[WORK TO DO]
Restate each line of the listing exactly, without carrying over any pictures.

::: DATA SEGMENT :::

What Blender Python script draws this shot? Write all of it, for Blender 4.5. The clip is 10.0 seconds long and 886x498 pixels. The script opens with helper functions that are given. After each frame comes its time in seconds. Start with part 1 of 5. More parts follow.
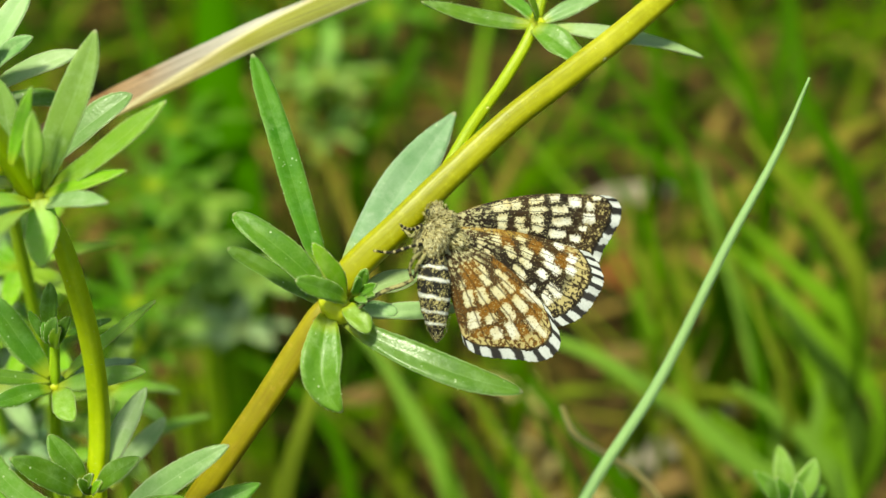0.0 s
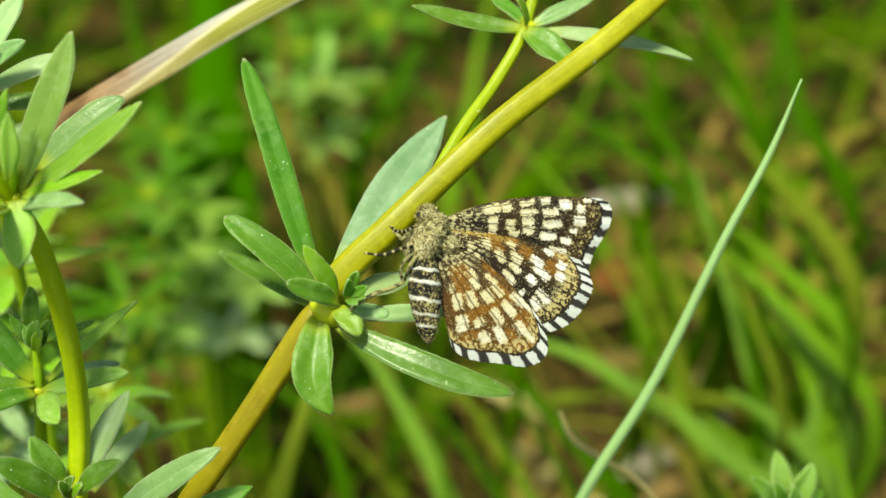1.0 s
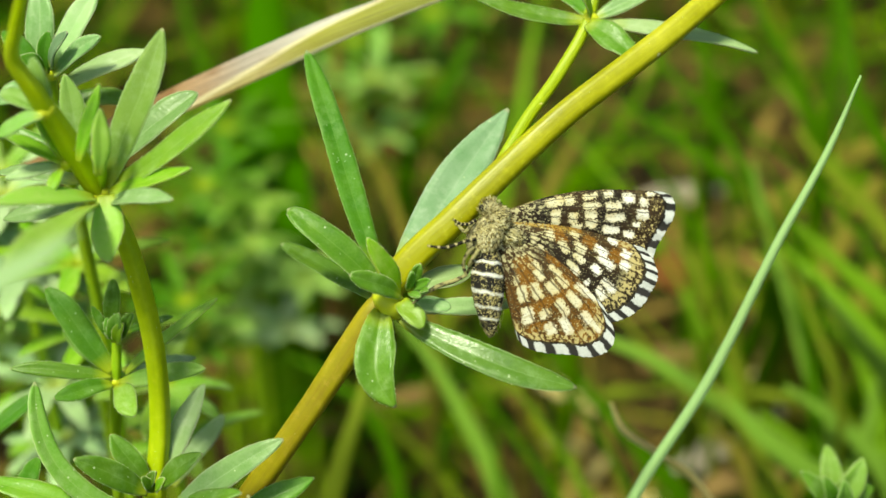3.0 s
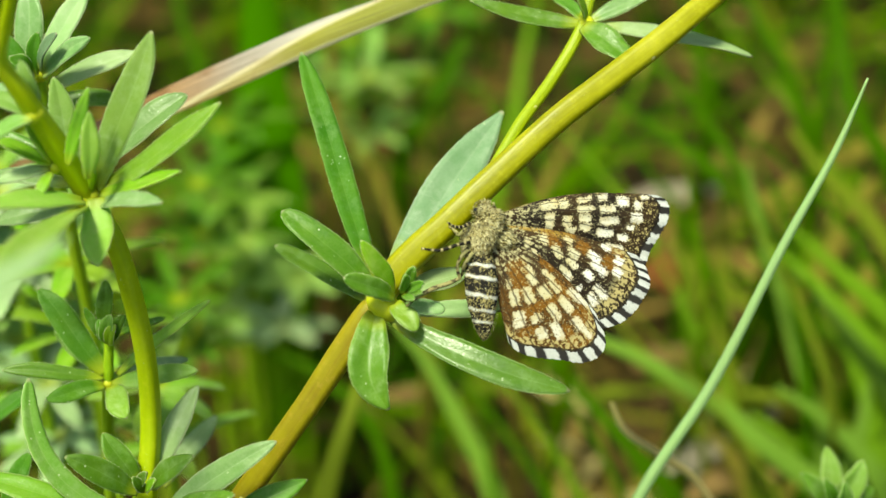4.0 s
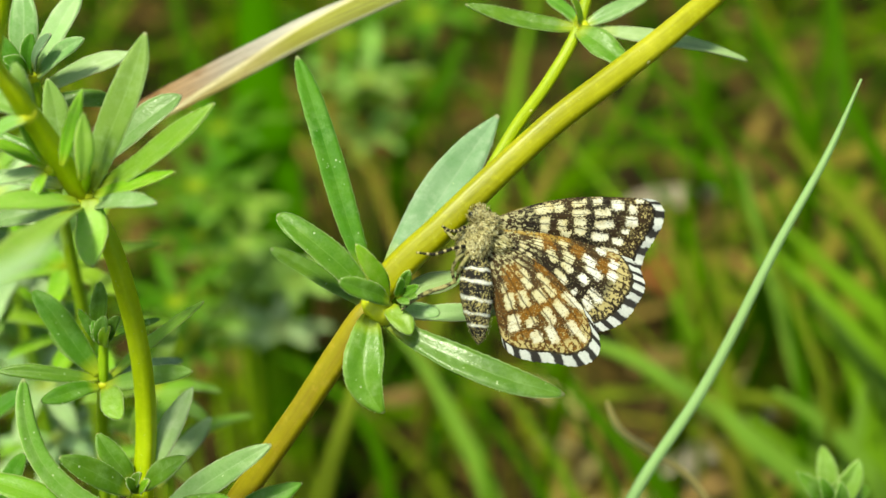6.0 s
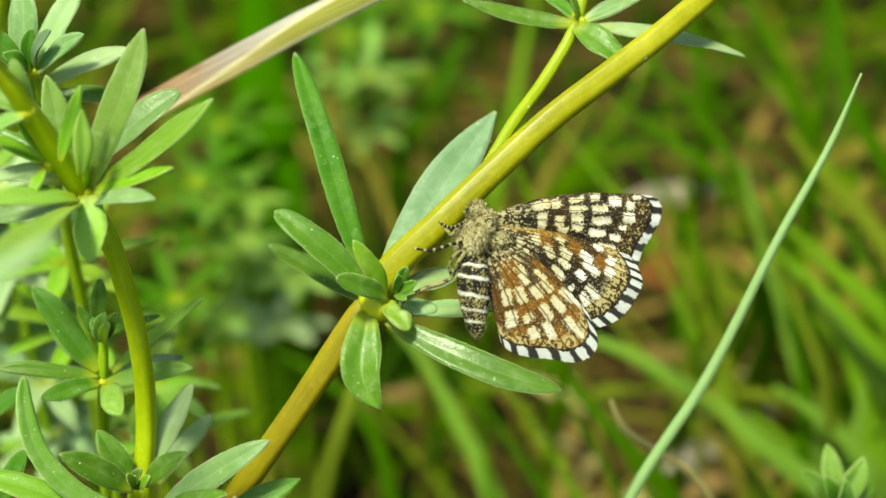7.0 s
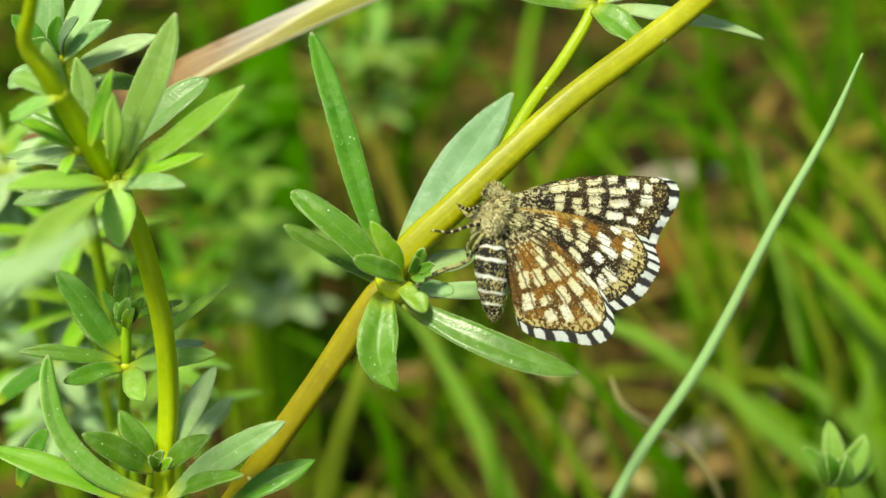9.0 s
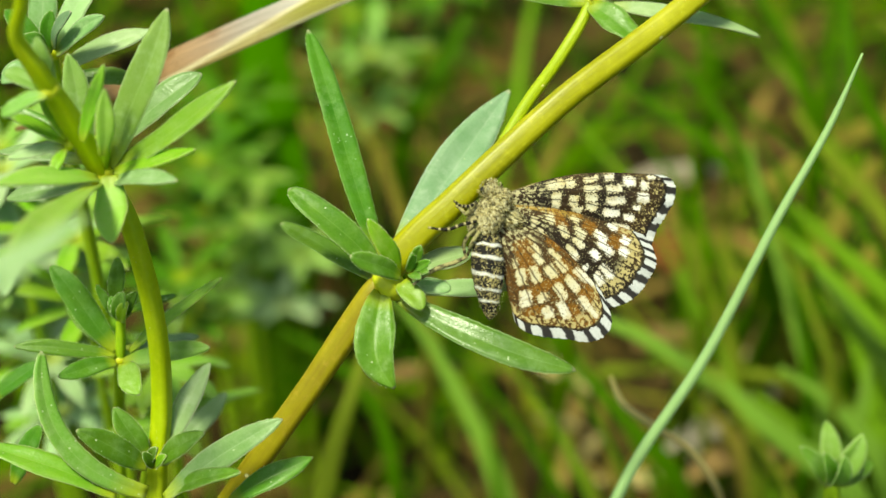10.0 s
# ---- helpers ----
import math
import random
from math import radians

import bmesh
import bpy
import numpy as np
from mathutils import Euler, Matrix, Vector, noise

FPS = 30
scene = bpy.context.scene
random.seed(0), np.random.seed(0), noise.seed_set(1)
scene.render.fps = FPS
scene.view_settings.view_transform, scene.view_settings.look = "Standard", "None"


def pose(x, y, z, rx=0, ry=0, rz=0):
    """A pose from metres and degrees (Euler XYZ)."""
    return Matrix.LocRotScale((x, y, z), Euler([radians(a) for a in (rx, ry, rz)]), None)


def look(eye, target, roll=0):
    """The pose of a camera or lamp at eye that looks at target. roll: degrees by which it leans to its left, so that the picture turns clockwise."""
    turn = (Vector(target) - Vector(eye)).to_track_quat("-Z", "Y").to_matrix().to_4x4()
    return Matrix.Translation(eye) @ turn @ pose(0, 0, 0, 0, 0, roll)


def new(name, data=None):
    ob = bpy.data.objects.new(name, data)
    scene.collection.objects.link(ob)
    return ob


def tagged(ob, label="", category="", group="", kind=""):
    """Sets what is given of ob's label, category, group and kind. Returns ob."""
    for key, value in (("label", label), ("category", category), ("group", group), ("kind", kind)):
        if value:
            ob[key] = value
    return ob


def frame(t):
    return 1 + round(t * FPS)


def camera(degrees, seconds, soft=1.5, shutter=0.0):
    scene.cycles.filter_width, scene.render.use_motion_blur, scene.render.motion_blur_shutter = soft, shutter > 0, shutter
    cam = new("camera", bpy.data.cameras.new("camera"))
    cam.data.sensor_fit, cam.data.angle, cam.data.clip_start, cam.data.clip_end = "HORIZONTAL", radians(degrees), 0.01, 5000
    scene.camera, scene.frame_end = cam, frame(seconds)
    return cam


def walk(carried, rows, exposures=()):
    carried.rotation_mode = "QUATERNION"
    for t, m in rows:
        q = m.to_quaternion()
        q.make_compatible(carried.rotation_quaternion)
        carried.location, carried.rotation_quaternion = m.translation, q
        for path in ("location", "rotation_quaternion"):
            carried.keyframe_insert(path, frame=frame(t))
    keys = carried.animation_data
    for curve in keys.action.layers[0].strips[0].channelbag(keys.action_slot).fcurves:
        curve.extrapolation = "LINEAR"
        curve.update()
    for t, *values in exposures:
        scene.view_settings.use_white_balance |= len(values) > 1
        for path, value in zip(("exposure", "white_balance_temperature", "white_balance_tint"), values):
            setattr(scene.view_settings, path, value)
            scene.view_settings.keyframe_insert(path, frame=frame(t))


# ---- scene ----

:::

[TASK RESULT]
What Blender Python script draws this shot? Write all of it, for Blender 4.5. The clip is 10.0 seconds long and 886x498 pixels. The script opens with helper functions that are given. After each frame comes its time in seconds. Start with part 1 of 5. More parts follow.
0.0 s
1.0 s
3.0 s
4.0 s
6.0 s
7.0 s
9.0 s
10.0 s
# ---- helpers ----
import math
import random
from math import radians

import bmesh
import bpy
import numpy as np
from mathutils import Euler, Matrix, Vector, noise

FPS = 30
scene = bpy.context.scene
random.seed(0), np.random.seed(0), noise.seed_set(1)
scene.render.fps = FPS
scene.view_settings.view_transform, scene.view_settings.look = "Standard", "None"


def pose(x, y, z, rx=0, ry=0, rz=0):
    """A pose from metres and degrees (Euler XYZ)."""
    return Matrix.LocRotScale((x, y, z), Euler([radians(a) for a in (rx, ry, rz)]), None)


def look(eye, target, roll=0):
    """The pose of a camera or lamp at eye that looks at target. roll: degrees by which it leans to its left, so that the picture turns clockwise."""
    turn = (Vector(target) - Vector(eye)).to_track_quat("-Z", "Y").to_matrix().to_4x4()
    return Matrix.Translation(eye) @ turn @ pose(0, 0, 0, 0, 0, roll)


def new(name, data=None):
    ob = bpy.data.objects.new(name, data)
    scene.collection.objects.link(ob)
    return ob


def tagged(ob, label="", category="", group="", kind=""):
    """Sets what is given of ob's label, category, group and kind. Returns ob."""
    for key, value in (("label", label), ("category", category), ("group", group), ("kind", kind)):
        if value:
            ob[key] = value
    return ob


def frame(t):
    return 1 + round(t * FPS)


def camera(degrees, seconds, soft=1.5, shutter=0.0):
    scene.cycles.filter_width, scene.render.use_motion_blur, scene.render.motion_blur_shutter = soft, shutter > 0, shutter
    cam = new("camera", bpy.data.cameras.new("camera"))
    cam.data.sensor_fit, cam.data.angle, cam.data.clip_start, cam.data.clip_end = "HORIZONTAL", radians(degrees), 0.01, 5000
    scene.camera, scene.frame_end = cam, frame(seconds)
    return cam


def walk(carried, rows, exposures=()):
    carried.rotation_mode = "QUATERNION"
    for t, m in rows:
        q = m.to_quaternion()
        q.make_compatible(carried.rotation_quaternion)
        carried.location, carried.rotation_quaternion = m.translation, q
        for path in ("location", "rotation_quaternion"):
            carried.keyframe_insert(path, frame=frame(t))
    keys = carried.animation_data
    for curve in keys.action.layers[0].strips[0].channelbag(keys.action_slot).fcurves:
        curve.extrapolation = "LINEAR"
        curve.update()
    for t, *values in exposures:
        scene.view_settings.use_white_balance |= len(values) > 1
        for path, value in zip(("exposure", "white_balance_temperature", "white_balance_tint"), values):
            setattr(scene.view_settings, path, value)
            scene.view_settings.keyframe_insert(path, frame=frame(t))


# ---- scene ----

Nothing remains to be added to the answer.